• **Objective**: Tally the lines holding the word "radians" and state the count by itself.

START

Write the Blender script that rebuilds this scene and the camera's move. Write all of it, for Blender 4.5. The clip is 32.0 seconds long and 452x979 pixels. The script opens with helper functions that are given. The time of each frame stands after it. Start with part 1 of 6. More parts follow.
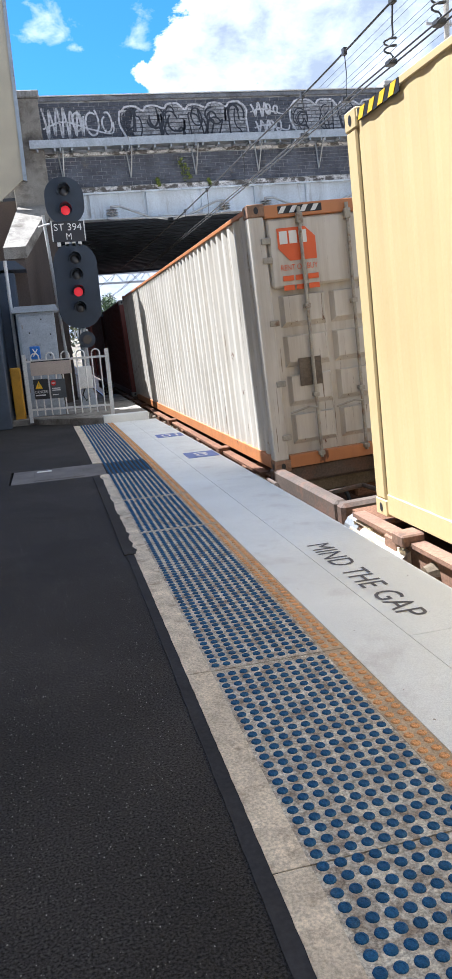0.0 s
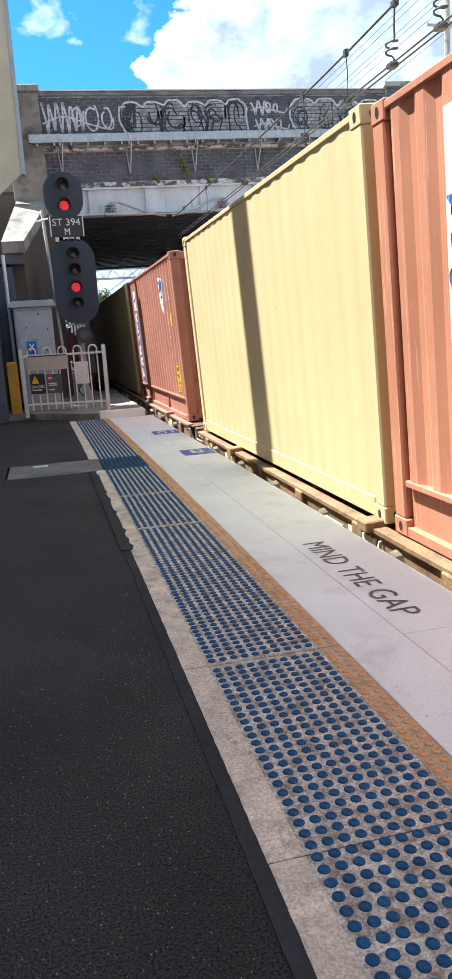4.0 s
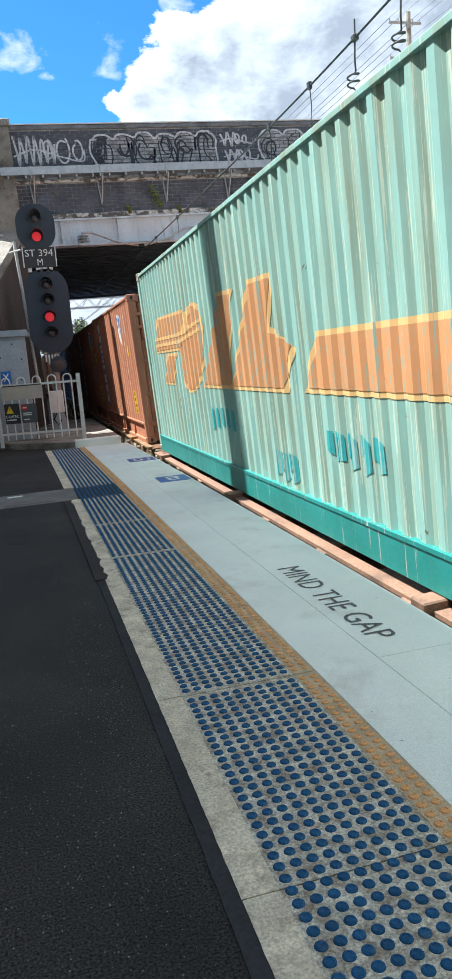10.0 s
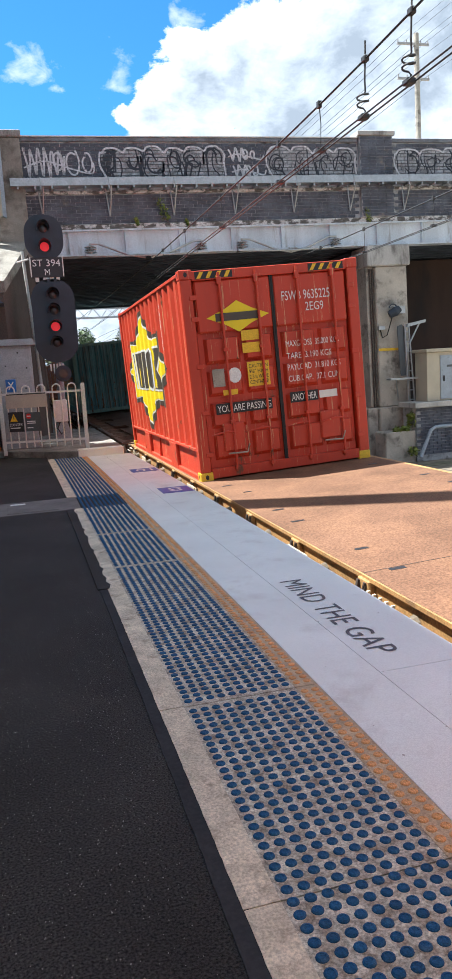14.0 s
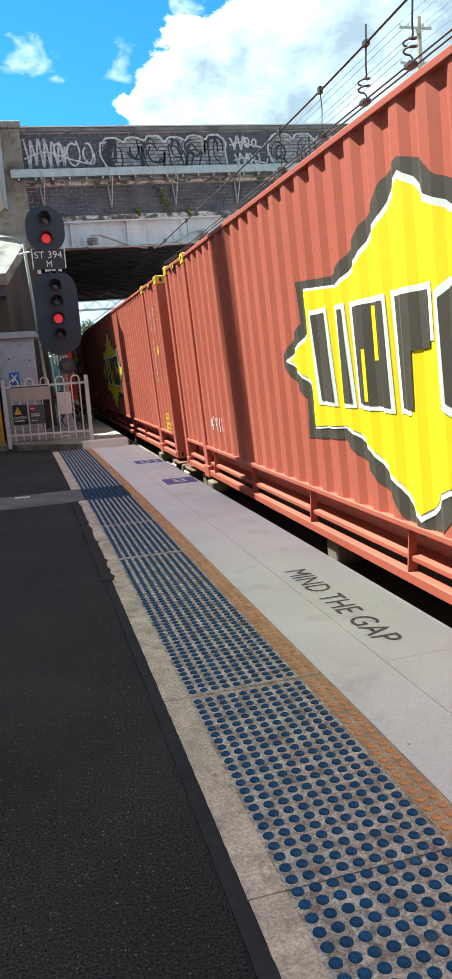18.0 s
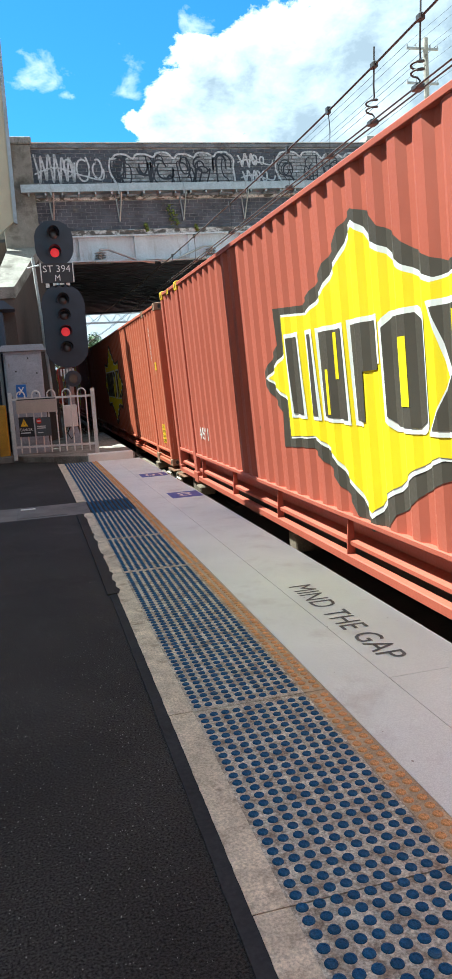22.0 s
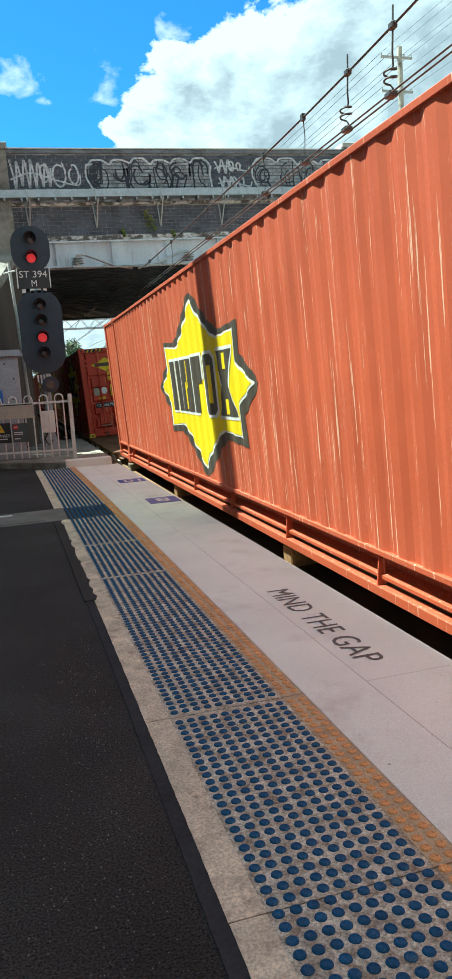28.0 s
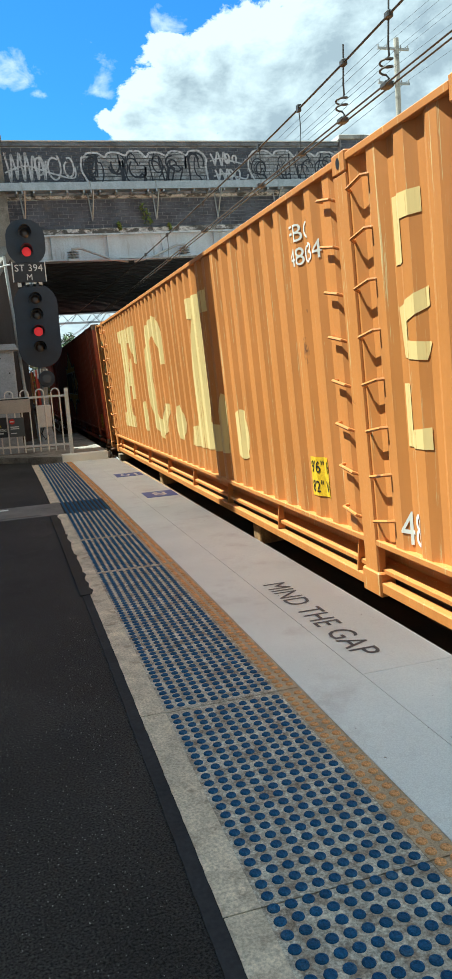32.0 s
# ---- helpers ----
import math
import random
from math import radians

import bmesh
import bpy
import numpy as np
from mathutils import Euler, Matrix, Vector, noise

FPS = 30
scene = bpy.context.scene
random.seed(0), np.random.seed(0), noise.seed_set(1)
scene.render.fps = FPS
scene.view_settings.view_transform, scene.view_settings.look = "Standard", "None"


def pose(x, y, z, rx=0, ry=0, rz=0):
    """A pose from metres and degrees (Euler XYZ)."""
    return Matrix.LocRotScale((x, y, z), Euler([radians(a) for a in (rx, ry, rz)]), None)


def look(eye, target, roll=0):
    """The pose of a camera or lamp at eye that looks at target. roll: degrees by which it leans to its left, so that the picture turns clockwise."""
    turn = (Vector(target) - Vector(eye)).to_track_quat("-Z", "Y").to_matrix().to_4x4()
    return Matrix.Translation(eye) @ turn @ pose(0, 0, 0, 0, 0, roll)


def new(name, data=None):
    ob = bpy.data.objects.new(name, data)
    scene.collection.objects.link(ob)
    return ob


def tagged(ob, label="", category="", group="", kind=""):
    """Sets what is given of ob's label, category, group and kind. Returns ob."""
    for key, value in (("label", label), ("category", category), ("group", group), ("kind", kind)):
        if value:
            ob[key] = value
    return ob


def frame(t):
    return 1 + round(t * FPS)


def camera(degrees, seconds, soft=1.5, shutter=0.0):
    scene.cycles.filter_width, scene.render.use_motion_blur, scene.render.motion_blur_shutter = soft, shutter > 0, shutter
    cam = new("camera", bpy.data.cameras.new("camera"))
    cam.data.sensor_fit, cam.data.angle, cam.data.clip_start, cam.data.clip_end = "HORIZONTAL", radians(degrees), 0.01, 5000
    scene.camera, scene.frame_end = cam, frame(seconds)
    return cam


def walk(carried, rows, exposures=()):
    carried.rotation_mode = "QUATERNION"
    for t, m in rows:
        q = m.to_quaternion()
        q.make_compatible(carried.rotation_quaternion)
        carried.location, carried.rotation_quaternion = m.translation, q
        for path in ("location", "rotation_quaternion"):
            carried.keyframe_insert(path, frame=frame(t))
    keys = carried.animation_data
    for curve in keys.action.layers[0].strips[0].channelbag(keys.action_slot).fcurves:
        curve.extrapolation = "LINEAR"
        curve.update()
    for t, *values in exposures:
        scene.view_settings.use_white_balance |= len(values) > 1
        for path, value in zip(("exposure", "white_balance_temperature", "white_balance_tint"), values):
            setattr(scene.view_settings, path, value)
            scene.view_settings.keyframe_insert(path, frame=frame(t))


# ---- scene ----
cam = camera(34.2, 32.0, soft=1.15)
PATH = [
    (0, (-0.544, -2.82, 1.392), (-0.117, -0.909, 0.987), -4.5),
    (0.5, (-0.541, -2.82, 1.391), (-0.111, -0.909, 0.984), -4.6),
    (1, (-0.549, -2.842, 1.407), (-0.112, -0.934, 0.995), -4.4),
    (1.5, (-0.558, -2.841, 1.405), (-0.118, -0.935, 0.991), -4.1),
    (2, (-0.56, -2.84, 1.404), (-0.119, -0.935, 0.981), -3.9),
    (2.5, (-0.567, -2.85, 1.407), (-0.126, -0.947, 0.979), -3.9),
    (3, (-0.564, -2.84, 1.403), (-0.124, -0.937, 0.976), -3.8),
    (3.5, (-0.576, -2.85, 1.403), (-0.134, -0.945, 0.983), -3.5),
    (5.5, (-0.555, -2.857, 1.408), (-0.102, -0.948, 1.019), -4.1),
    (6, (-0.544, -2.836, 1.397), (-0.09, -0.926, 1.019), -4.4),
    (6.5, (-0.54, -2.839, 1.398), (-0.079, -0.928, 1.026), -4.3),
    (7, (-0.536, -2.843, 1.401), (-0.063, -0.933, 1.043), -4.2),
    (7.5, (-0.537, -2.857, 1.411), (-0.054, -0.948, 1.06), -4.2),
    (8, (-0.536, -2.841, 1.399), (-0.049, -0.933, 1.051), -4.3),
    (8.5, (-0.548, -2.866, 1.413), (-0.058, -0.959, 1.065), -4.0),
    (9, (-0.545, -2.872, 1.41), (-0.053, -0.964, 1.063), -4.2),
    (9.5, (-0.543, -2.874, 1.416), (-0.044, -0.968, 1.07), -4.2),
    (10, (-0.53, -2.855, 1.407), (-0.026, -0.951, 1.057), -4.6),
    (10.5, (-0.534, -2.863, 1.407), (-0.027, -0.961, 1.057), -4.3),
    (11, (-0.538, -2.86, 1.406), (-0.031, -0.957, 1.056), -4.2),
    (11.5, (-0.559, -2.872, 1.412), (-0.047, -0.968, 1.073), -3.3),
    (12, (-0.568, -2.878, 1.416), (-0.059, -0.973, 1.084), -3.1),
    (12.5, (-0.571, -2.892, 1.422), (-0.062, -0.985, 1.095), -3.0),
    (13, (-0.567, -2.869, 1.408), (-0.059, -0.961, 1.087), -3.1),
    (13.5, (-0.556, -2.863, 1.407), (-0.048, -0.955, 1.089), -3.5),
    (14, (-0.563, -2.875, 1.413), (-0.056, -0.967, 1.096), -3.4),
    (14.5, (-0.548, -2.867, 1.41), (-0.045, -0.957, 1.091), -3.7),
    (16.5, (-0.551, -2.871, 1.415), (-0.056, -0.962, 1.081), -3.9),
    (17, (-0.548, -2.877, 1.415), (-0.057, -0.968, 1.076), -3.9),
    (17.5, (-0.538, -2.848, 1.398), (-0.049, -0.938, 1.06), -4.1),
    (18, (-0.546, -2.864, 1.407), (-0.056, -0.955, 1.066), -4.1),
    (18.5, (-0.541, -2.863, 1.409), (-0.049, -0.955, 1.063), -4.1),
    (19, (-0.546, -2.864, 1.407), (-0.053, -0.957, 1.059), -3.9),
    (19.5, (-0.552, -2.87, 1.408), (-0.061, -0.963, 1.059), -3.9),
    (20, (-0.551, -2.85, 1.399), (-0.062, -0.941, 1.053), -3.6),
    (20.5, (-0.558, -2.872, 1.408), (-0.075, -0.961, 1.069), -3.5),
    (21, (-0.558, -2.877, 1.412), (-0.075, -0.963, 1.092), -3.4),
    (21.5, (-0.554, -2.868, 1.409), (-0.071, -0.951, 1.103), -3.6),
    (22, (-0.565, -2.886, 1.42), (-0.081, -0.969, 1.116), -3.5),
    (22.5, (-0.562, -2.875, 1.41), (-0.078, -0.958, 1.109), -3.6),
    (23, (-0.559, -2.868, 1.407), (-0.072, -0.952, 1.107), -3.7),
    (23.5, (-0.558, -2.879, 1.415), (-0.058, -0.966, 1.111), -3.6),
    (24, (-0.547, -2.861, 1.407), (-0.047, -0.948, 1.105), -3.9),
    (24.5, (-0.547, -2.868, 1.408), (-0.043, -0.956, 1.108), -3.8),
    (25, (-0.547, -2.87, 1.409), (-0.038, -0.96, 1.109), -3.7),
    (25.5, (-0.55, -2.879, 1.41), (-0.031, -0.97, 1.115), -3.6),
    (27.5, (-0.543, -2.87, 1.405), (-0.009, -0.965, 1.115), -3.6),
    (28, (-0.545, -2.883, 1.415), (-0.007, -0.979, 1.122), -3.7),
    (28.5, (-0.542, -2.89, 1.422), (-0.006, -0.987, 1.12), -3.9),
    (29, (-0.54, -2.882, 1.417), (-0.005, -0.98, 1.111), -3.9),
    (29.5, (-0.53, -2.859, 1.402), (0.005, -0.957, 1.095), -4.3),
    (30, (-0.533, -2.868, 1.411), (0.005, -0.967, 1.1), -4.0),
    (30.5, (-0.551, -2.884, 1.413), (-0.011, -0.985, 1.091), -3.8),
    (31, (-0.539, -2.87, 1.404), (-0.001, -0.97, 1.085), -3.9),
    (31.5, (-0.535, -2.868, 1.408), (0.008, -0.968, 1.097), -4.1),
    (32, (-0.528, -2.868, 1.406), (0.014, -0.968, 1.097), -3.9),
]
EXPOSURES = ((0.0, 1.57, 5400, 11), (1.0, 1.42, 5400, 9), (2.0, 1.42, 5420, 7), (3.0, 1.57, 5380, 4), (6.0, 1.72, 5800, 4), (7.0, 1.59, 5700, 2), (9.0, 1.52, 5680, 4), (10.0, 1.38, 5700, 6), (12.0, 1.55, 5650, 10), (13.0, 1.51, 5600, 3), (14.0, 1.47, 5700, 5), (18.0, 1.57, 5450, -7), (22.0, 1.55, 5420, -7), (24.0, 1.39, 5450, -8), (25.0, 1.52, 5500, -10), (28.0, 1.37, 5500, -16), (30.0, 1.42, 5500, -14), (32.0, 1.25, 5600, -10))
walk(cam, [(t, look(eye, target, roll)) for t, eye, target, roll in PATH], exposures=EXPOSURES)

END

• **Correct result**: 3